▶ Exercise instructions
Isolate every line in the data with the string "name" and copy it.

▶ Record extracts

=======

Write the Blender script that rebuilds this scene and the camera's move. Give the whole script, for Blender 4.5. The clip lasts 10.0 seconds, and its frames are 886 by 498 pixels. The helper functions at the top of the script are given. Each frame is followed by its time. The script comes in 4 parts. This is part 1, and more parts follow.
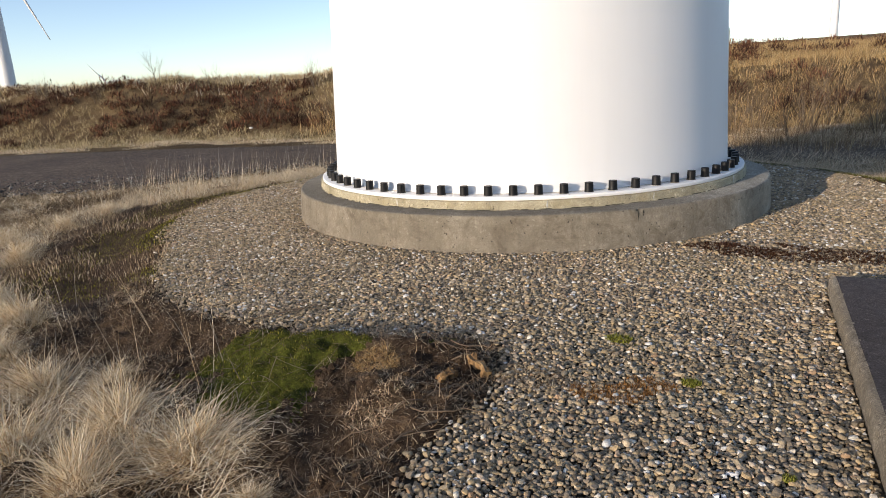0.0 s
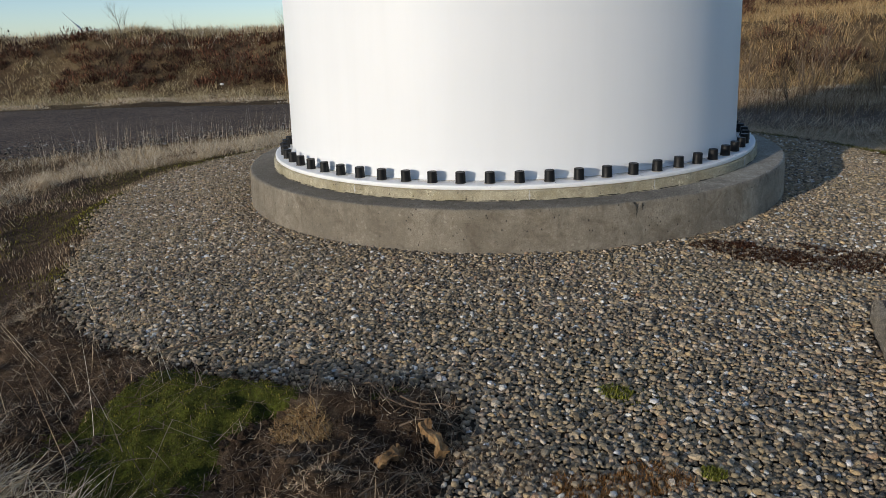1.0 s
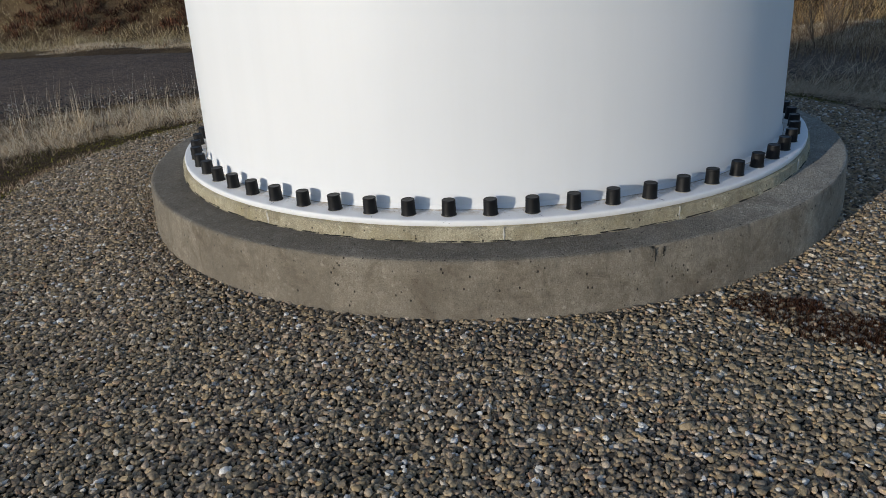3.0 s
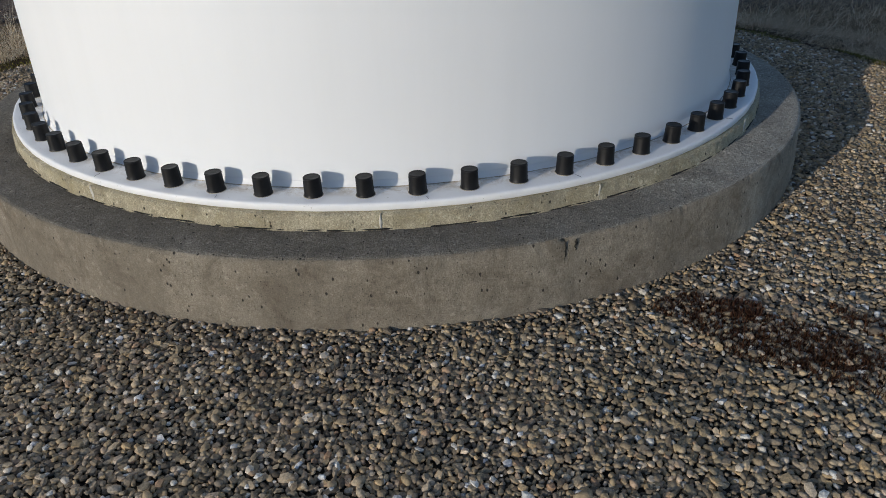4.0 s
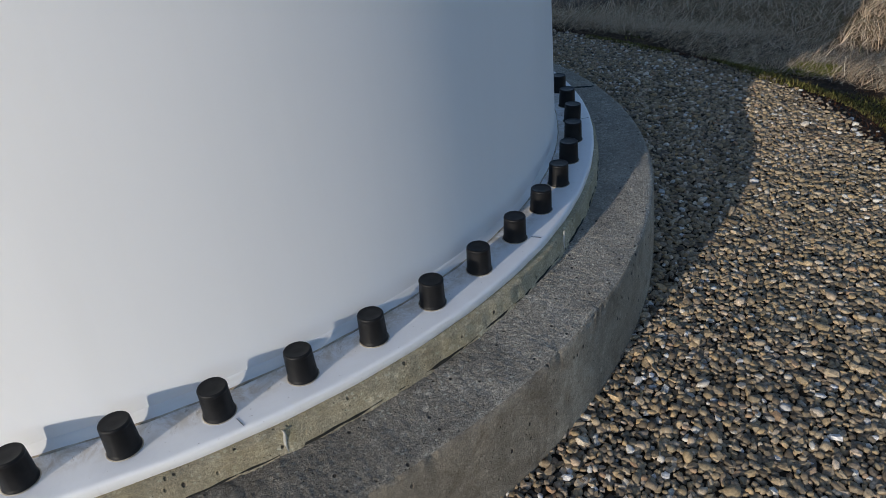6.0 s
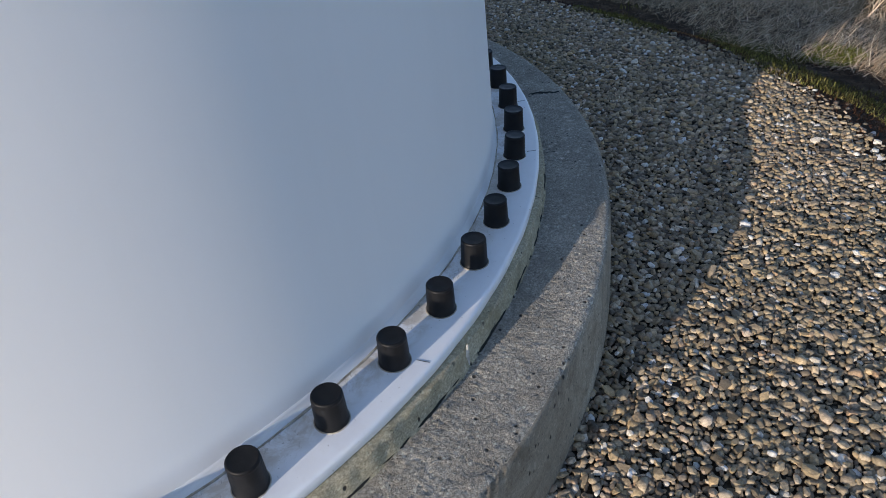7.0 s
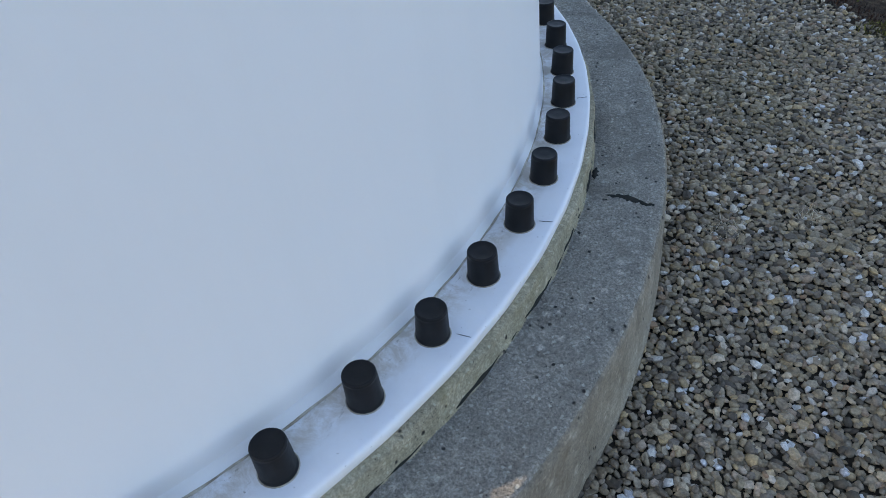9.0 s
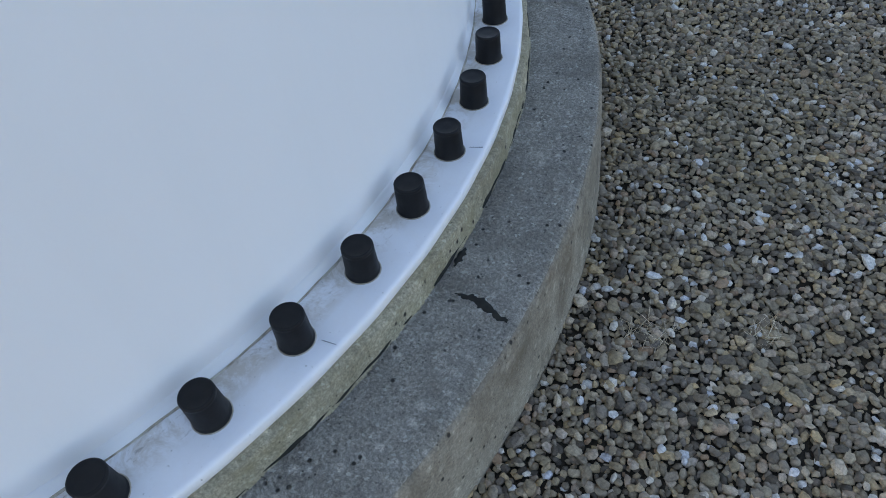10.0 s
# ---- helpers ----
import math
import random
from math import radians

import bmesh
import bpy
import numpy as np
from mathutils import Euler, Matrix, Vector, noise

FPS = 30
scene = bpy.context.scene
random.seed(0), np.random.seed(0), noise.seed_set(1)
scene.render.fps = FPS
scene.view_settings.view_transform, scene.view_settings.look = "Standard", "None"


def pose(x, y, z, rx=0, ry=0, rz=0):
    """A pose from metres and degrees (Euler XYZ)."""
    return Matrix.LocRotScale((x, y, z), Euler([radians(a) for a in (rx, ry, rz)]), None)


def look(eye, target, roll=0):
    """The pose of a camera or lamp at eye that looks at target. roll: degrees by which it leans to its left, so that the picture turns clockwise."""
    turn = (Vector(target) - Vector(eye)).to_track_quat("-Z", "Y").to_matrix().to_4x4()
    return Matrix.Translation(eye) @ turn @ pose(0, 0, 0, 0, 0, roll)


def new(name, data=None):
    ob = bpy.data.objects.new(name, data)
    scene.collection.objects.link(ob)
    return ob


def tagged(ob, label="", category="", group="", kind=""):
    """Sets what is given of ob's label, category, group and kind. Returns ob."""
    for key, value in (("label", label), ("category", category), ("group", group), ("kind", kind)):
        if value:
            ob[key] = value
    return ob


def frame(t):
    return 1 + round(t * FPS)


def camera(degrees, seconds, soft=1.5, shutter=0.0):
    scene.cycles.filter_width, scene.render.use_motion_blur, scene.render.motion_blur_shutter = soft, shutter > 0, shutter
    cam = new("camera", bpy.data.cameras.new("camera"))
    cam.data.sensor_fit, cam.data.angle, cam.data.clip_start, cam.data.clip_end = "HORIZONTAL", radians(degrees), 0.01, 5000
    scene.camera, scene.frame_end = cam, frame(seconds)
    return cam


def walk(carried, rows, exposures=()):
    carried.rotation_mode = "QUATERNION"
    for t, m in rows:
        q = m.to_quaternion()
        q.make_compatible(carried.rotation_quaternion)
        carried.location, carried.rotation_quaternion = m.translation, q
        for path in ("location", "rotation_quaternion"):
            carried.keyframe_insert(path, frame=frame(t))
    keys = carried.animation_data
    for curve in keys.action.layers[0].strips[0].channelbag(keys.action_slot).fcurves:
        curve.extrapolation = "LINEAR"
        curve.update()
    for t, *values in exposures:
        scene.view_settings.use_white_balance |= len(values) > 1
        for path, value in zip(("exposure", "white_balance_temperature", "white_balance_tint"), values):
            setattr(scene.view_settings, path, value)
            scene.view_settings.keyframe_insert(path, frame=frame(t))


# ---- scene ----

# ---- camera ----
cam = camera(66.14, 10.0, soft=0.5, shutter=0.0)
ROWS = [
    (0.0, 0.183, -7.810, 1.393, 8.63, -14.16, -2.94),
    (0.5, 0.234, -7.362, 1.386, 9.14, -16.25, -0.27),
    (1.0, 0.222, -6.906, 1.467, 7.65, -17.98, -2.55),
    (1.5, 0.403, -6.483, 1.485, 7.47, -17.64, -2.12),
    (2.0, 0.403, -6.145, 1.563, 11.00, -21.05, -1.26),
    (2.2, 0.340, -6.001, 1.576, 9.60, -21.57, -1.00),
    (3.3, 0.367, -5.189, 1.634, 7.68, -24.39, -4.09),
    (3.5, 0.422, -5.070, 1.627, 6.50, -25.29, -3.46),
    (4.0, 0.633, -4.628, 1.576, 4.19, -30.05, -1.85),
    (4.5, 0.809, -4.294, 1.572, 3.41, -29.69, -3.41),
    (5.0, 1.038, -3.922, 1.571, 7.20, -27.45, -6.56),
    (5.5, 1.256, -3.531, 1.534, 0.84, -31.64, -2.71),
    (6.0, 1.474, -3.182, 1.517, -1.64, -30.97, -4.90),
    (6.2, 1.566, -3.068, 1.500, 1.60, -29.65, -5.42),
    (7.3, 2.010, -2.285, 1.560, -0.47, -37.02, -4.52),
    (7.5, 2.100, -2.198, 1.540, 1.83, -35.11, -2.33),
    (8.0, 2.420, -1.945, 1.537, 13.84, -35.14, -1.64),
    (8.5, 2.594, -1.576, 1.528, 14.76, -36.65, 2.62),
    (9.0, 2.699, -1.201, 1.516, 30.30, -41.16, -5.09),
    (9.5, 2.899, -0.749, 1.551, 46.42, -43.89, -9.95),
    (10.0, 2.984, -0.303, 1.517, 44.56, -48.05, -7.40),
]


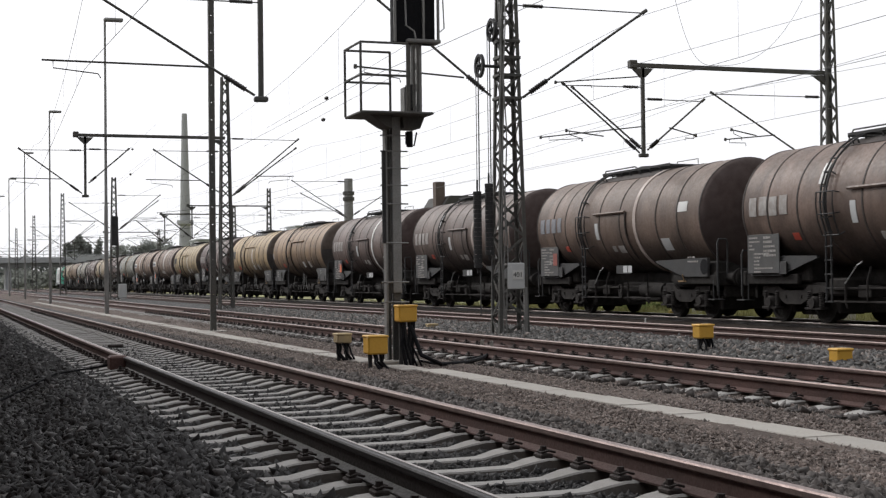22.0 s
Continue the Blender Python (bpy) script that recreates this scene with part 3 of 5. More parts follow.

=======

▶ Final answer
def new(name, data=None):
    ob = bpy.data.objects.new(name, data)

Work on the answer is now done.